§ **SUPPLIED DATA**:
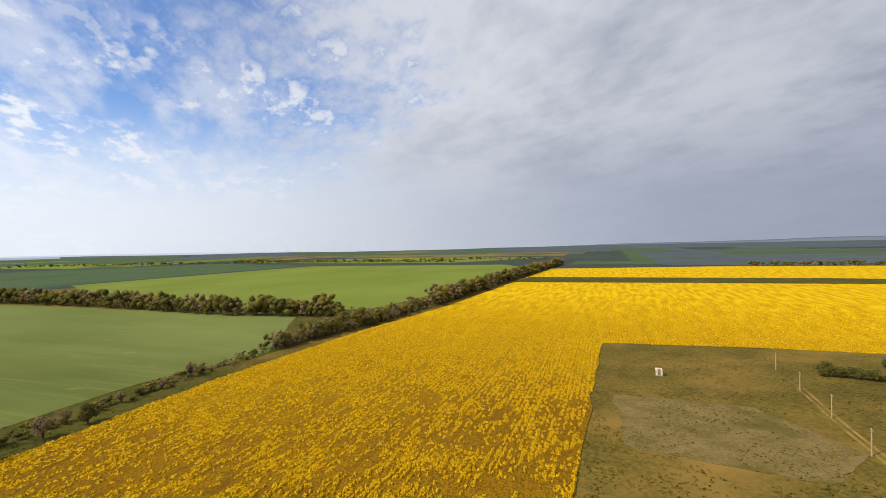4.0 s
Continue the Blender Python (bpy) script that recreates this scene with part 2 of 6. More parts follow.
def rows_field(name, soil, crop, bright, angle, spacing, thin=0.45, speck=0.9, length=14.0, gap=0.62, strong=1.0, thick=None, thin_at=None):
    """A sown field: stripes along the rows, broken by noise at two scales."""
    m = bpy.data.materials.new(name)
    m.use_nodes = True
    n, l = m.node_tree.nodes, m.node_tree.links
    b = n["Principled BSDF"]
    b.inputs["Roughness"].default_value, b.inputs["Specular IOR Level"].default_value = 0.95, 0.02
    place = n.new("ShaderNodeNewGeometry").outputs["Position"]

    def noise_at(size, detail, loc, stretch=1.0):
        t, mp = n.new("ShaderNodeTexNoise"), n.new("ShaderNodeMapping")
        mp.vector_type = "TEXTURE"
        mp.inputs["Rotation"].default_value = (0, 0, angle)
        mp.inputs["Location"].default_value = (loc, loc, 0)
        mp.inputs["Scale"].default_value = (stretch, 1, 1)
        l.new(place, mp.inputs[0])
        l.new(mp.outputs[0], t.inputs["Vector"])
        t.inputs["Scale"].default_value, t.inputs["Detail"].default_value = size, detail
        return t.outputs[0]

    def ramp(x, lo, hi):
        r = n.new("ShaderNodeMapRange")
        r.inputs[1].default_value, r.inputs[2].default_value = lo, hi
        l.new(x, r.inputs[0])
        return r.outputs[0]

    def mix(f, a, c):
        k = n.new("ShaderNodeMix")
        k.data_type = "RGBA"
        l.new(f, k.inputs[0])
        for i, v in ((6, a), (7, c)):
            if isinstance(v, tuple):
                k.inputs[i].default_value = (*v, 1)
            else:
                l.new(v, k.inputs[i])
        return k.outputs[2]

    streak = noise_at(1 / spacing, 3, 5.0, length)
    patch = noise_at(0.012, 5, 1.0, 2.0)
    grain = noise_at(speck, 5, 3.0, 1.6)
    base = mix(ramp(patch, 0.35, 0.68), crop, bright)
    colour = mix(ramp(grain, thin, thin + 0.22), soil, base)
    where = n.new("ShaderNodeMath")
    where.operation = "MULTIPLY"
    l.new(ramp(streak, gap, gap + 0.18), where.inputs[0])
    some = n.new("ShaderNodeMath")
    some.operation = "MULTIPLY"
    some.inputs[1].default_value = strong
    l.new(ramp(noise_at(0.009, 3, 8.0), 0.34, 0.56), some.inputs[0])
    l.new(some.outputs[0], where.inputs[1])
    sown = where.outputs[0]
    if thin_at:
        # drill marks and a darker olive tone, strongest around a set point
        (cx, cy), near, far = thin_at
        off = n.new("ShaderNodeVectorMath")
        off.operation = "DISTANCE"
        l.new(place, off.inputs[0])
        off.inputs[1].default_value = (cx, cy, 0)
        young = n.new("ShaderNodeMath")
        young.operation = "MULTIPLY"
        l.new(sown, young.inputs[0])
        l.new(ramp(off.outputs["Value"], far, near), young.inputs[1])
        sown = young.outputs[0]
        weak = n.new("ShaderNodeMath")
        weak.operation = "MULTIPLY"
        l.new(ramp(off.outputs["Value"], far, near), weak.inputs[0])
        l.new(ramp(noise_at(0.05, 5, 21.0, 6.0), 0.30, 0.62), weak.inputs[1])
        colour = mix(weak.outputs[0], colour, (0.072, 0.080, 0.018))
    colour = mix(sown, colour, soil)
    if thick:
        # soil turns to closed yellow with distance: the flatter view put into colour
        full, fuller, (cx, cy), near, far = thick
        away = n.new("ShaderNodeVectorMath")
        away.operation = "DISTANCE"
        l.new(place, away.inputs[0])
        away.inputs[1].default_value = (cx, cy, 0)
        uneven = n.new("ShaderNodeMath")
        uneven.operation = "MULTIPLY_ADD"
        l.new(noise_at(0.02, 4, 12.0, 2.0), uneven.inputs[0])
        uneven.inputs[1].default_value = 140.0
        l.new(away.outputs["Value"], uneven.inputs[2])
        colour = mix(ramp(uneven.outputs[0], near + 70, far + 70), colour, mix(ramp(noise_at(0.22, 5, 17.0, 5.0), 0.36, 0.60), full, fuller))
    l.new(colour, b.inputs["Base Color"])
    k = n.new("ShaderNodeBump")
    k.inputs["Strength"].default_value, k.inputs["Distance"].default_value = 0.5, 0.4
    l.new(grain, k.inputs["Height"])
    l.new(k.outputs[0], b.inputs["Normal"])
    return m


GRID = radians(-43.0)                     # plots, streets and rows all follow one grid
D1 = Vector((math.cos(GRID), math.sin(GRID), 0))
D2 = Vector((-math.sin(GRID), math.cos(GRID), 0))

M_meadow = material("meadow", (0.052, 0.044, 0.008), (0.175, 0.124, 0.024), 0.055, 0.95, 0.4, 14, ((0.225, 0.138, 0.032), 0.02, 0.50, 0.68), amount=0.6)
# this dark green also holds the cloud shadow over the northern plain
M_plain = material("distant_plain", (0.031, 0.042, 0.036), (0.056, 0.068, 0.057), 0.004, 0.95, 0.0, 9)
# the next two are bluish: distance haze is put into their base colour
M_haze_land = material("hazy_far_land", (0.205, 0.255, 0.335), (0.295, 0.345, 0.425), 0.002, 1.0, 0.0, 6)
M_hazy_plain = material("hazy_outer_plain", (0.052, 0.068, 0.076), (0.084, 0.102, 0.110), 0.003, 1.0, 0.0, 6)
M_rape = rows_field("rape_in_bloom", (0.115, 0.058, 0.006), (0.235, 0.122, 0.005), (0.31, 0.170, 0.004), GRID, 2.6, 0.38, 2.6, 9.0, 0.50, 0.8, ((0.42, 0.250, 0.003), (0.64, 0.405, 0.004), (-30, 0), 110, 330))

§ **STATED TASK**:
Repeat exactly the lines from the one containing "Continue the Blender" to the one containing "return k.outputs[2]", both lines included, and nothing else.

§ **WORKED SOLUTION**:
Continue the Blender Python (bpy) script that recreates this scene with part 2 of 6. More parts follow.
def rows_field(name, soil, crop, bright, angle, spacing, thin=0.45, speck=0.9, length=14.0, gap=0.62, strong=1.0, thick=None, thin_at=None):
    """A sown field: stripes along the rows, broken by noise at two scales."""
    m = bpy.data.materials.new(name)
    m.use_nodes = True
    n, l = m.node_tree.nodes, m.node_tree.links
    b = n["Principled BSDF"]
    b.inputs["Roughness"].default_value, b.inputs["Specular IOR Level"].default_value = 0.95, 0.02
    place = n.new("ShaderNodeNewGeometry").outputs["Position"]

    def noise_at(size, detail, loc, stretch=1.0):
        t, mp = n.new("ShaderNodeTexNoise"), n.new("ShaderNodeMapping")
        mp.vector_type = "TEXTURE"
        mp.inputs["Rotation"].default_value = (0, 0, angle)
        mp.inputs["Location"].default_value = (loc, loc, 0)
        mp.inputs["Scale"].default_value = (stretch, 1, 1)
        l.new(place, mp.inputs[0])
        l.new(mp.outputs[0], t.inputs["Vector"])
        t.inputs["Scale"].default_value, t.inputs["Detail"].default_value = size, detail
        return t.outputs[0]

    def ramp(x, lo, hi):
        r = n.new("ShaderNodeMapRange")
        r.inputs[1].default_value, r.inputs[2].default_value = lo, hi
        l.new(x, r.inputs[0])
        return r.outputs[0]

    def mix(f, a, c):
        k = n.new("ShaderNodeMix")
        k.data_type = "RGBA"
        l.new(f, k.inputs[0])
        for i, v in ((6, a), (7, c)):
            if isinstance(v, tuple):
                k.inputs[i].default_value = (*v, 1)
            else:
                l.new(v, k.inputs[i])
        return k.outputs[2]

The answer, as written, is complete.